Archiving an Epidemic by Robb Hernández

Archiving an Epidemic by Robb Hernández

Author:Robb Hernández
Language: eng
Format: epub
Publisher: NYU Press


Figure 4.1. Joey Terrill, Four Men I Could Have Asked to Marry Me (2015), acrylic painting. Photograph courtesy of the artist.

More than an analysis of Terrill’s alternative archival practices and his creative antecedents, this chapter also unfurls the vital relationship between the artist, archive, collector, and home interior. Rather than enter a familiar collection studies discourse with a penchant for social capital analysis and the discerning eye of elite taste cultures, I expose another area not yet explored in this study: Chicanx collecting practices reformed around historic and contemporary signifiers of same-sex desire and contagion.9 As gay human geographer Andrew Gorman-Murray suggests, “While home continues to be understood as a site of self-construction, it is no longer seen as a fixed unchanging space which ‘stores’ traditional values.… Home is a constant state of becoming, remade over and over again through processes called homemaking.”10 Producing the “fantasmatic space of homosexuality,” as Richard Meyer terms Robert Mapplethorpe’s remodeled living space with its sexually charged furnishings often quoted in his oeuvre, queer collectors make home and in turn “construct” the self with Terrill’s speculative ruminations on life pre- and post-infection.

This process of domesticating a virus breaks down the distance between collectors, interior space, and the object. Living with the material approximation of a plague is cause for a more nuanced understanding of the home display or what I term “para-site.” Chicanx interiors perform “a critical act of witness[ing] to the historic and ongoing institutional violence that continues to push Mexicans and Mexican Americans into marginalized social positions,” as Karen Mary Davalos notes.11 Versatile in what Gérard Genette terms “paratexts”—the anterior and posterior temporal structures of the book’s narrative space, editorial logics, and textual transactions—para-sites upend the timely rhythms of domestic architecture’s beginnings and ends.12 Like the Greek etymology of the term, meaning “near, alongside and beyond,” the incomplete closures of time in the para-site confronts not only ethnoracial resistance to systemic institutional violence, as Davalos argues (after all, these are Chicanx artworks marginalized in an elite US art marketplace) but also the way works imbued by HIV transmit an infectious visual knowledge with the pacing of deathly urgency, of faltering immune systems, of pharmaceutical unknowns, of human crises.
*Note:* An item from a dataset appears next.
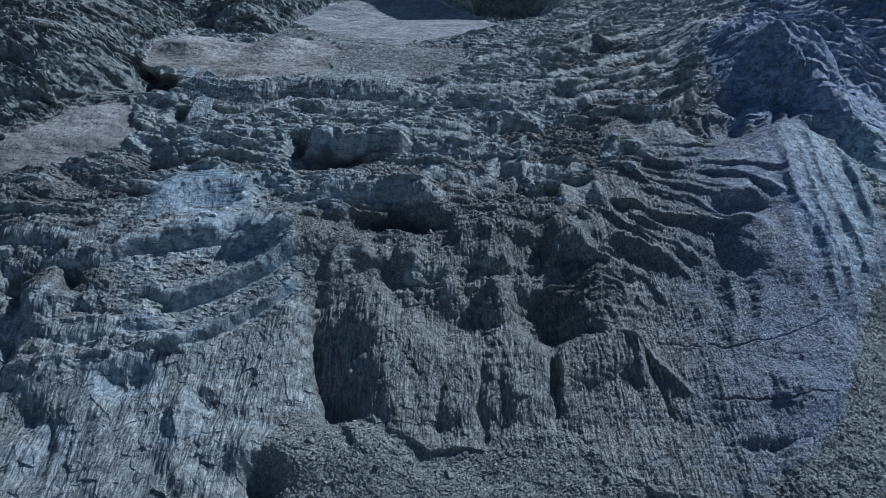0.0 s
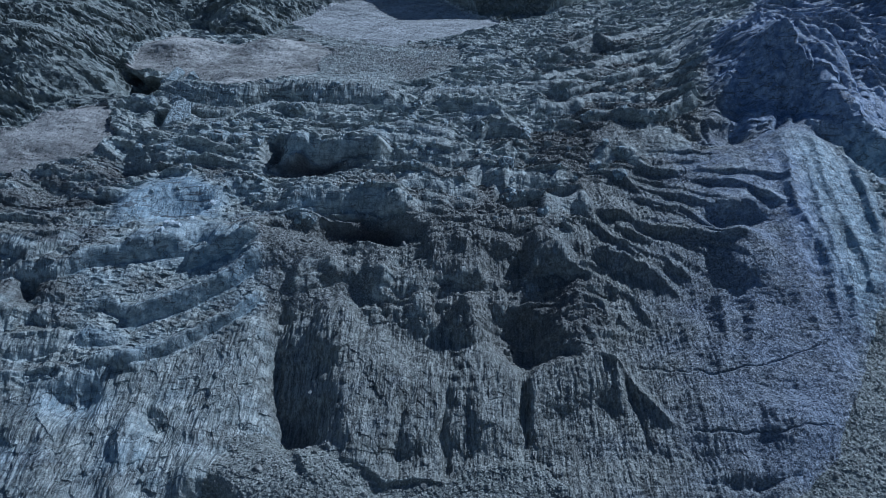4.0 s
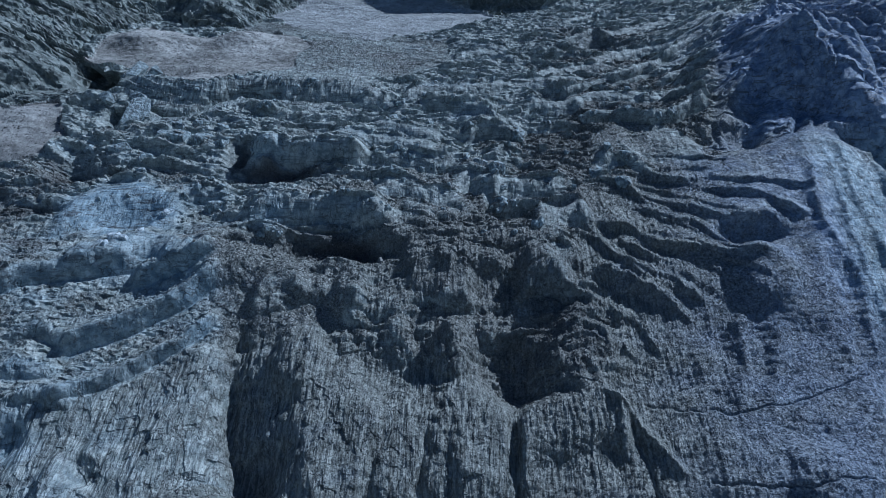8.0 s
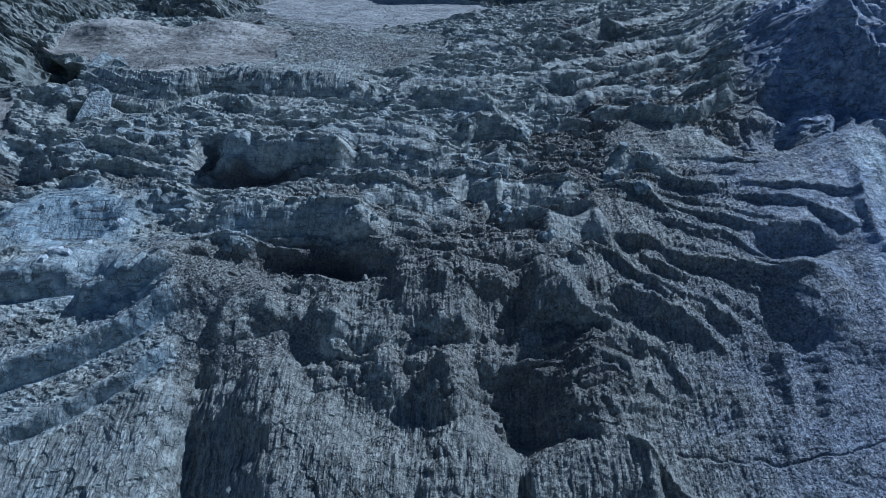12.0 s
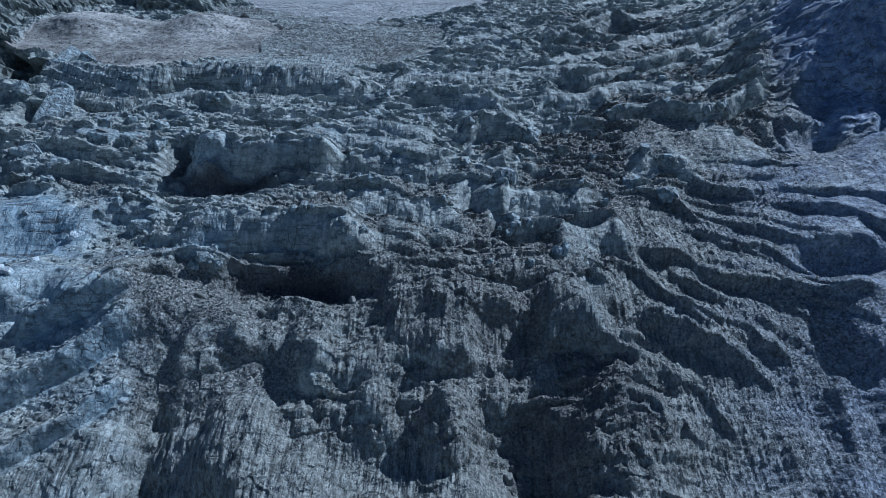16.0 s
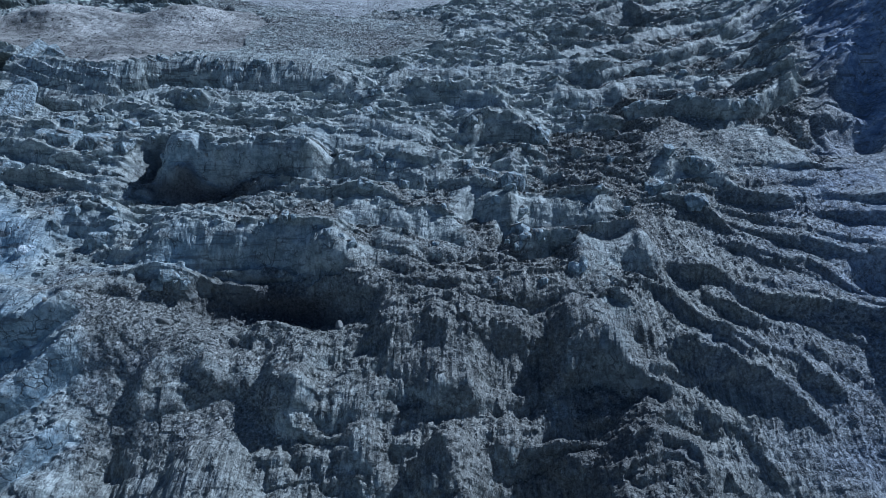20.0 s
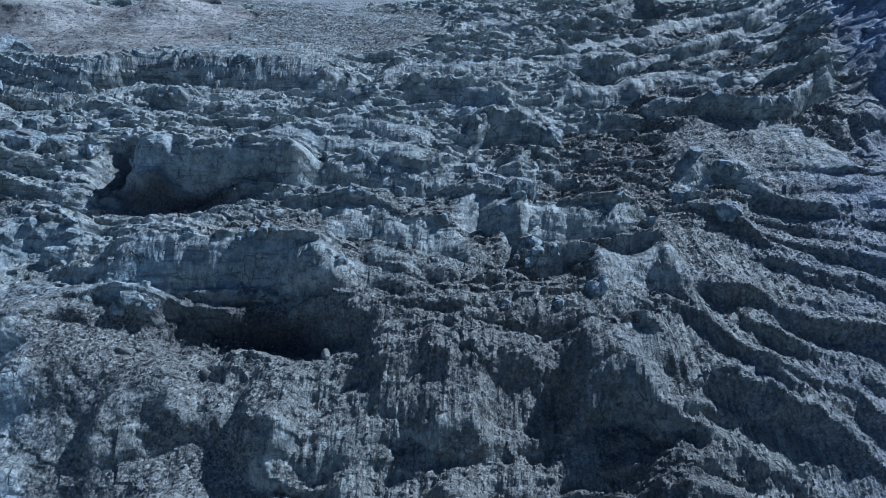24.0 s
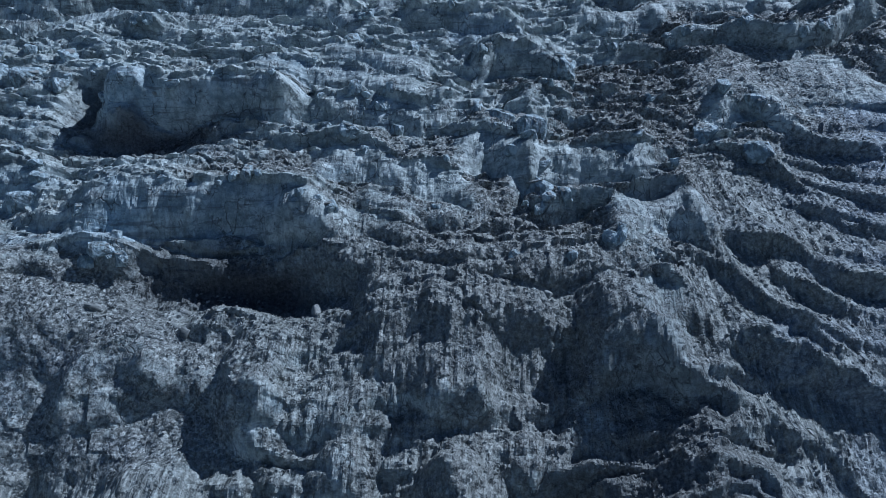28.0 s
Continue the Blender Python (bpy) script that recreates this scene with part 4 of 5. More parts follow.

Queer Chicanx men shape these households by playing host to these citations of HIV transmission and, in turn, plot their homes with Terrill’s archival body, a body traced by infection, his own and others.

This chapter begins by discerning the archival precepts for Terrill’s queer visual testimonio approach, which germinates out of Chicana and Chicano movement activism, gay and lesbian liberation, and queer Chicanx avant-garde practices in the 1970s. I argue that his alternative archivality, a reversal of a compulsory heterosexual Chicano reality, pervades his visual lexicon prior to 1989, the year he tests positive for HIV. Then, by emphasizing the paintings he generated after his diagnosis, I elucidate how seroconversion—the delayed time between initial infection and HIV diagnosis—is visually conveyed in scenic vignettes that depict how he and his raucous cohort, the “Escandalosa Circle,” experience a queer brown world waning in the time of AIDS.